At the heart of it is the love story between Judy Garland, who plays Esther Smith, and the boy next door, played by Tom Drake; the romance is chaste by today’s standards but, here’s the thing: shortly after watching this movie I read an essay by Pauline Kael wherein she cites somebody else’s idea that when Fred Astaire and Ginger Rogers danced together on screen, it was a metaphor for sex. Kael disagrees with that, and I’m on her side, but there’s a scene here in Meet Me, early on, where Garland is getting ready for a big party and says to her sister, “I’m gonna let whatshisface kiss me tonight,” referring to the boy next door, whereupon her sister tells Esther she’ll be a broken woman or some shit — basically tells her that she won’t get a husband if she picks up a reputation for letting dudes kiss her.
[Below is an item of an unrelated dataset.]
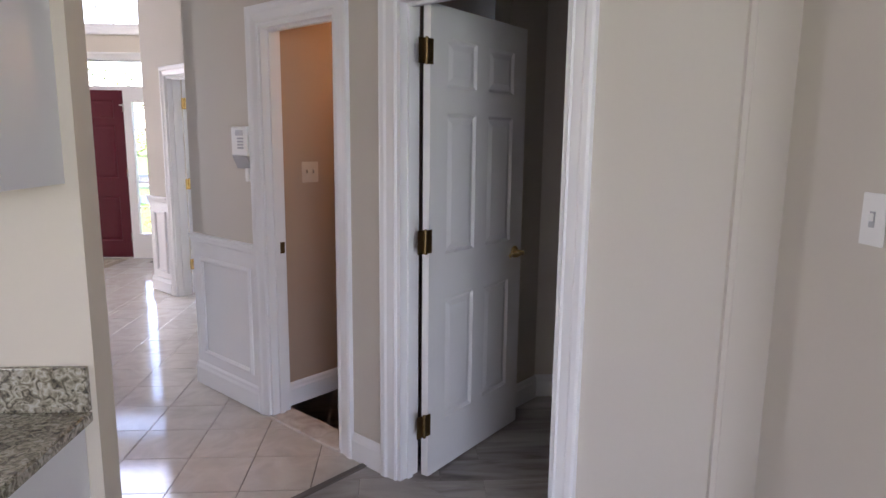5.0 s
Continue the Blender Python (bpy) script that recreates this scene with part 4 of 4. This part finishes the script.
# ---- outdoors ----
GZ = -0.35
LAWN = ramp_mat("lawn_grass", [(0.3, (0.15, 0.27, 0.04)), (0.6, (0.26, 0.42, 0.07)), (0.85, (0.36, 0.50, 0.11))], 2.5, (1, 1, 1), 0.9, bump=0.5, coords="Object", spec=0.1)
CONC = mat("pale_concrete", (0.66, 0.64, 0.60), 0.85, grain=0.08, stain=0.08, bump=0.2, bscale=40)
ASPH = mat("asphalt", (0.06, 0.06, 0.062), 0.9, grain=0.15, scale=80, bump=0.3)
PAVER = ramp_mat("porch_paver", [(0.3, (0.42, 0.34, 0.30)), (0.7, (0.60, 0.53, 0.48))], 6, rough=0.8, vary=0.2)
BRICKM = ramp_mat("red_brick", [(0.3, (0.16, 0.065, 0.045)), (0.7, (0.28, 0.13, 0.09))], 6, rough=0.85, vary=0.25)
SIDING = mat("tan_siding", (0.74, 0.70, 0.63), 0.8, grain=0.03)
SHING = mat("brown_shingle", (0.13, 0.11, 0.095), 0.9, grain=0.2, scale=40)
BARK = ramp_mat("grey_bark", [(0.3, (0.13, 0.105, 0.085)), (0.7, (0.30, 0.26, 0.215))], 7, (3, 3, 0.6), 0.9, bump=0.6)
lawn = bmesh.new()
prism(lawn, [(-600, 11.3), (600, 11.3), (600, 900), (-600, 900)], GZ - 0.2, GZ)
tagged(put("ground", lawn, LAWN), "sunlit green lawn reaching far off", "ground", kind="structure")
side_ground = prism(bmesh.new(), [(-600, -600), (600, -600), (600, 11.29), (-600, 11.29)], GZ - 0.2, GZ - 0.01)
tagged(put("ground_rear", side_ground, LAWN), "green lawn round the house", "ground", kind="structure")
tagged(put("driveway", prism(bmesh.new(), [(-17.5, 17.4), (-9.0, 14.9), (-11.5, 27.0), (-21.5, 27.0)], GZ - 0.05, GZ + 0.03), CONC), "pale concrete driveway", "driveway", kind="structure")
tagged(put("road", prism(bmesh.new(), [(-200, 27.0), (200, 27.0), (200, 34.0), (-200, 34.0)], GZ - 0.1, GZ + 0.012), ASPH), "grey asphalt street", "road", kind="structure")
tagged(put("kerb", boxes((-200, 26.8, GZ - 0.1, 200, 27.0, GZ + 0.12), (-200, 34.0, GZ - 0.1, 200, 34.2, GZ + 0.12)), CONC), "pale concrete kerb along the street", "kerb", kind="structure")
porch = tagged(put("porch", boxes((-9.6, 10.66, GZ, -1.5, 12.4, -0.10), (-4.6, 12.4, GZ, -2.0, 12.75, -0.22)), CONC), "paved front porch with step", "porch", kind="structure")
mesh = None
for i in range(26):
    for j in range(6):
        x, y = -9.5 + 0.305 * i, 10.75 + 0.275 * j
        if y < 11.35 and x > -4.65:
            continue
        if mesh is None:
            pv = part("paver", boxes((-0.147, -0.132, 0, 0.147, 0.132, 0.03), bevel=0.004), PAVER, porch)
            mesh = pv.data
        else:
            pv = new("paver", mesh)
            pv.parent = porch
        pv.matrix_basis = Matrix.Translation((x + 0.15, y + 0.14, -0.1))
walkp = [(-3.6, 12.75), (-2.2, 12.75), (-1.8, 16.0), (-3.2, 20.0), (-8.0, 24.0), (-12.0, 25.0), (-12.0, 23.8), (-7.8, 22.6), (-4.4, 19.2), (-3.4, 16.0)]
tagged(put("pavement", prism(bmesh.new(), walkp, GZ - 0.05, GZ + 0.02), CONC), "pale concrete front walk", "pavement", kind="structure")


def leaf_material(name, a, b, c):
    m = ramp_mat(name, [(0.3, a), (0.55, b), (0.8, c)], 9, (1, 1, 1), 0.6, bump=0.0, dist=0.5)
    nt = m.node_tree
    p = nt.nodes["Principled BSDF"]
    src = p.inputs["Base Color"].links[0].from_socket
    tr = nt.nodes.new("ShaderNodeBsdfTranslucent")
    mx = nt.nodes.new("ShaderNodeMixShader")
    mx.inputs[0].default_value = 0.5
    nt.links.new(src, tr.inputs["Color"])
    nt.links.new(p.outputs[0], mx.inputs[1])
    nt.links.new(tr.outputs[0], mx.inputs[2])
    nt.links.new(mx.outputs[0], nt.nodes["Material Output"].inputs["Surface"])
    return m


def leaves(centres, per, spread, size, seed, flat=0.8):
    """Many small bent leaves scattered in clumps."""
    rs = np.random.RandomState(seed)
    c = np.repeat(np.array([tuple(q) for q in centres], float), per, axis=0)
    n = len(c)
    p = c + rs.normal(size=(n, 3)) * np.array([spread, spread, spread * flat]) * 0.5
    a = rs.normal(size=(n, 3))
    a /= np.linalg.norm(a, axis=1)[:, None]
    b = np.cross(a, rs.normal(size=(n, 3)))
    b /= np.linalg.norm(b, axis=1)[:, None]
    s = (size * (0.6 + 0.8 * rs.rand(n)))[:, None]
    bend = np.cross(a, b) * s * 0.15
    verts = np.stack([p - a * s, p + b * s * 0.45 + bend, p + a * s, p - b * s * 0.45 + bend], axis=1).reshape(-1, 3)
    faces = np.arange(4 * n).reshape(-1, 4)
    return verts.tolist(), faces.tolist()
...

Esther’s like, psh, fuck that noise.

Rightly so.

But so the camera takes us downstairs where, as the party commences, Esther makes an exaggeratedly defiant point of “partnering” with boy after boy after boy on the dance floor.

And she’s glowing.

So in this case I think the dancing might be sex.

One of the standout performances here is by Margaret O’Brien, who defies my earlier notion about everybody from the cast being dead because she’s currently 80 years old and looks pretty healthy. She plays Tootie Smith, Garland’s little sister, and has her own little episode in the film, taking place on Halloween, which seems like a total digression from everything else int he movie but is also one of the most charming and memorable bits from any movie of the past dozen. She’s challenged to ring the doorbell of the scariest man int own and throw flower in his face. I don’t wanna say more about it, it’s worth at least watching that segment on YouTube if you’re not down for the whole movie, but it shows some of the most powerful acting by a child on the Project up to this point.

And it functions as one of so many moving parts that make it as enchanting a movie (and maybe as perfect a holiday movie) as just about any I can remember.